─── Given records

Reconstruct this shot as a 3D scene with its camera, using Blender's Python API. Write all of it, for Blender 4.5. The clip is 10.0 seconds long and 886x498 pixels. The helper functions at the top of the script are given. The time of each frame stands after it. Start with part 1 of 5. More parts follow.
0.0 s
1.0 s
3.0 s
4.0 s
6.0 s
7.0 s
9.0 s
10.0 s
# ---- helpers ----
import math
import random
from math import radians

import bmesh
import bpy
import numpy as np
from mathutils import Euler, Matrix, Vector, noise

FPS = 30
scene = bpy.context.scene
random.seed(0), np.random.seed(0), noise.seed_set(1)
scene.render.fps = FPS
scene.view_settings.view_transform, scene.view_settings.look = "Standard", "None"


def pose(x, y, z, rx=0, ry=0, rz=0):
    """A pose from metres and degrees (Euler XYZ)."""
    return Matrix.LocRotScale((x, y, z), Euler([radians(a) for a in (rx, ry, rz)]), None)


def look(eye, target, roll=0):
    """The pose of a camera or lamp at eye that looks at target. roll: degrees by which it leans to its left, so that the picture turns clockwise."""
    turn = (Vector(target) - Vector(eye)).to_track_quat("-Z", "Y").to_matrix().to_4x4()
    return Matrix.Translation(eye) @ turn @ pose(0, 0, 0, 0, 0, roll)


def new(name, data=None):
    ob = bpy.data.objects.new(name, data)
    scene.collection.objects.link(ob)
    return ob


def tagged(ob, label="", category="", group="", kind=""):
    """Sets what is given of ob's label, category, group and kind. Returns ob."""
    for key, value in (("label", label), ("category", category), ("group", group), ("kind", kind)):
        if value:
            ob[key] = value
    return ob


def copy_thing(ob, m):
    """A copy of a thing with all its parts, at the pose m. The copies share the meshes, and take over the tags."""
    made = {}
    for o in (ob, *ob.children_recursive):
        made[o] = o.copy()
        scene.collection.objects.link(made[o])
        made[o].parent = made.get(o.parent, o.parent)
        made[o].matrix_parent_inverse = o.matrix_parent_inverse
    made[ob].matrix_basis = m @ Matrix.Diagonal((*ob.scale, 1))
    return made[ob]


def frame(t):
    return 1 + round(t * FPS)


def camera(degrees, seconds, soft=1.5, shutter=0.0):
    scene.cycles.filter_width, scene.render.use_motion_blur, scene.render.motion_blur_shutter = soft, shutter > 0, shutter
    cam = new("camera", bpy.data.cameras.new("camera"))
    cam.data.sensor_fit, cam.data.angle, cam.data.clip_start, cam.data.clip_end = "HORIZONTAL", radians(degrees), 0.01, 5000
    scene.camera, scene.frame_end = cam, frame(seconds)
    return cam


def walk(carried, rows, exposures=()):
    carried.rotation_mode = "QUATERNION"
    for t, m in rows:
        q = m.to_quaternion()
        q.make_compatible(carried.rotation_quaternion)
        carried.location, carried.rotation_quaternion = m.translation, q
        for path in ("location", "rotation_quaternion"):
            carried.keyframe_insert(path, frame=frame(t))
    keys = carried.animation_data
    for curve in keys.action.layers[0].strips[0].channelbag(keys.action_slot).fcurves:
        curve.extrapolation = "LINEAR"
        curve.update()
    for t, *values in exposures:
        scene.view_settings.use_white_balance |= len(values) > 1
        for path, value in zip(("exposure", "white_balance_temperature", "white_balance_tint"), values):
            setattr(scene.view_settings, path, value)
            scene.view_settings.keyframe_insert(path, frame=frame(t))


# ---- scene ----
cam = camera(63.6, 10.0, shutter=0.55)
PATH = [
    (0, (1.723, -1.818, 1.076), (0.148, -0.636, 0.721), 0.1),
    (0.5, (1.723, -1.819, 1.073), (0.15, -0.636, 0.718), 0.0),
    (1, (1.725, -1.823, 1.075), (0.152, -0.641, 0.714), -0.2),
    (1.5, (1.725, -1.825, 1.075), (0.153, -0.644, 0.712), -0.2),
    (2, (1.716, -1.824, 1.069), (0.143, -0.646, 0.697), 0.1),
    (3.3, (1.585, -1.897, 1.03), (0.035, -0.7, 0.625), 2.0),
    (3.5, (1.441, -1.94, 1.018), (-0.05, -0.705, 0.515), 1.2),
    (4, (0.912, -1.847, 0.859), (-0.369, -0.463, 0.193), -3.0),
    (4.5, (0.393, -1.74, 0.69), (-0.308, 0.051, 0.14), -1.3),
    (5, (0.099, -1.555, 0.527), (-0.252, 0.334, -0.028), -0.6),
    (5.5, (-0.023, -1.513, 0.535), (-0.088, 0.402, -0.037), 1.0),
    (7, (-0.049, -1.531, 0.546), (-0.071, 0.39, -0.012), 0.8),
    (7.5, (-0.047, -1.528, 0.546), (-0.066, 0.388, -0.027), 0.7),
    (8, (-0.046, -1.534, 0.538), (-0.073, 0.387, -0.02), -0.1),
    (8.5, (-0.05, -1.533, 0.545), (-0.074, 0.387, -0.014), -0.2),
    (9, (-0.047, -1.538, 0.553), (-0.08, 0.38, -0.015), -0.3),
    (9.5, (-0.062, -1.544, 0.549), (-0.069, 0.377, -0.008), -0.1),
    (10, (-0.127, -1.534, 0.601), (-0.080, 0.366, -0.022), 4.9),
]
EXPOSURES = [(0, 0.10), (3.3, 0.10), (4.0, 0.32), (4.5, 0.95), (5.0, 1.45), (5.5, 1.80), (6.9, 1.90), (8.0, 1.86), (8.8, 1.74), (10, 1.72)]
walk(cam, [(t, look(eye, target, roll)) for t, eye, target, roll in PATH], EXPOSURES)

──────
─── Given records

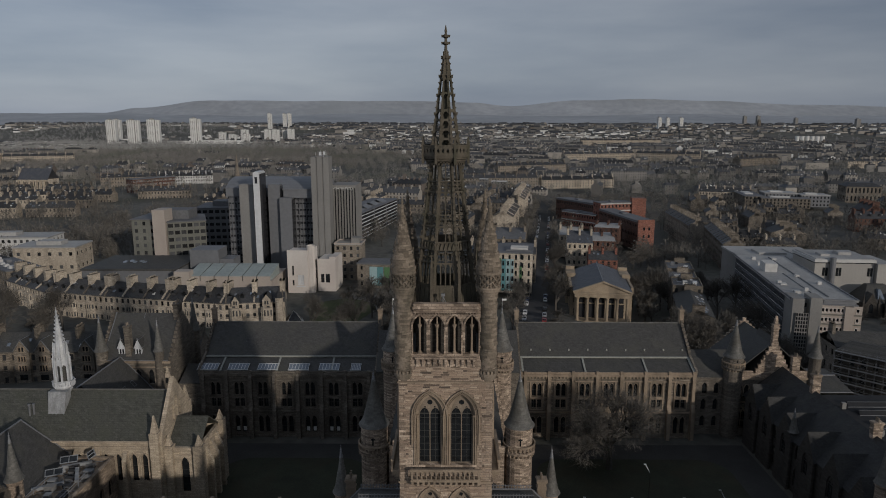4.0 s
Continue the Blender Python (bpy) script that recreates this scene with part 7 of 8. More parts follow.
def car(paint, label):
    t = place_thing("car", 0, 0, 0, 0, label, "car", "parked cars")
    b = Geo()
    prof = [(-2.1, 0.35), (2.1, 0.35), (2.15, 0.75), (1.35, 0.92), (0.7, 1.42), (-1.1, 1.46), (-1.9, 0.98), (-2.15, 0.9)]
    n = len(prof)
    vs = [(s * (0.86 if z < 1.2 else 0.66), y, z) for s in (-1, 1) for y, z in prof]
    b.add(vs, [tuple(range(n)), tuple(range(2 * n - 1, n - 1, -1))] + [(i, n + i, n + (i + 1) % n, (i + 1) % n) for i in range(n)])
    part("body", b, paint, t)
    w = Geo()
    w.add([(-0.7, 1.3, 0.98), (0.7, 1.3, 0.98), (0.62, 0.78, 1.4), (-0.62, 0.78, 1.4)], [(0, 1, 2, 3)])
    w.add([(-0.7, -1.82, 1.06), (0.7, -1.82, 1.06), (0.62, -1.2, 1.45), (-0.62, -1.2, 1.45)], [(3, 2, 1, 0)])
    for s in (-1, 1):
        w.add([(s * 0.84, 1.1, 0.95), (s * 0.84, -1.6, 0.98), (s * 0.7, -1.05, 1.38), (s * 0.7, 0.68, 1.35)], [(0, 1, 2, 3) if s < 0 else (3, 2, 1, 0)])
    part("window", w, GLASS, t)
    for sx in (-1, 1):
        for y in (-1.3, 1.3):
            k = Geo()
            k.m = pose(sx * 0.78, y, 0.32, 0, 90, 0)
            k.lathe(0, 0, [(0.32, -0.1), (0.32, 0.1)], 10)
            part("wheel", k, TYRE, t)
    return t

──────

#### Goal:
Extract and reproduce exactly the lines opening with the line containing "Reconstruct this shot" and closing with the line containing "# ---- helpers", inclusive.

#### Finished exercise:
Reconstruct this shot as a 3D scene with its camera, using Blender's Python API. Write all of it, for Blender 4.5. The clip is 10.0 seconds long and 886x498 pixels. The helper functions at the top of the script are given. The time of each frame stands after it. Start with part 1 of 5. More parts follow.
0.0 s
1.0 s
3.0 s
4.0 s
6.0 s
7.0 s
9.0 s
10.0 s
# ---- helpers ----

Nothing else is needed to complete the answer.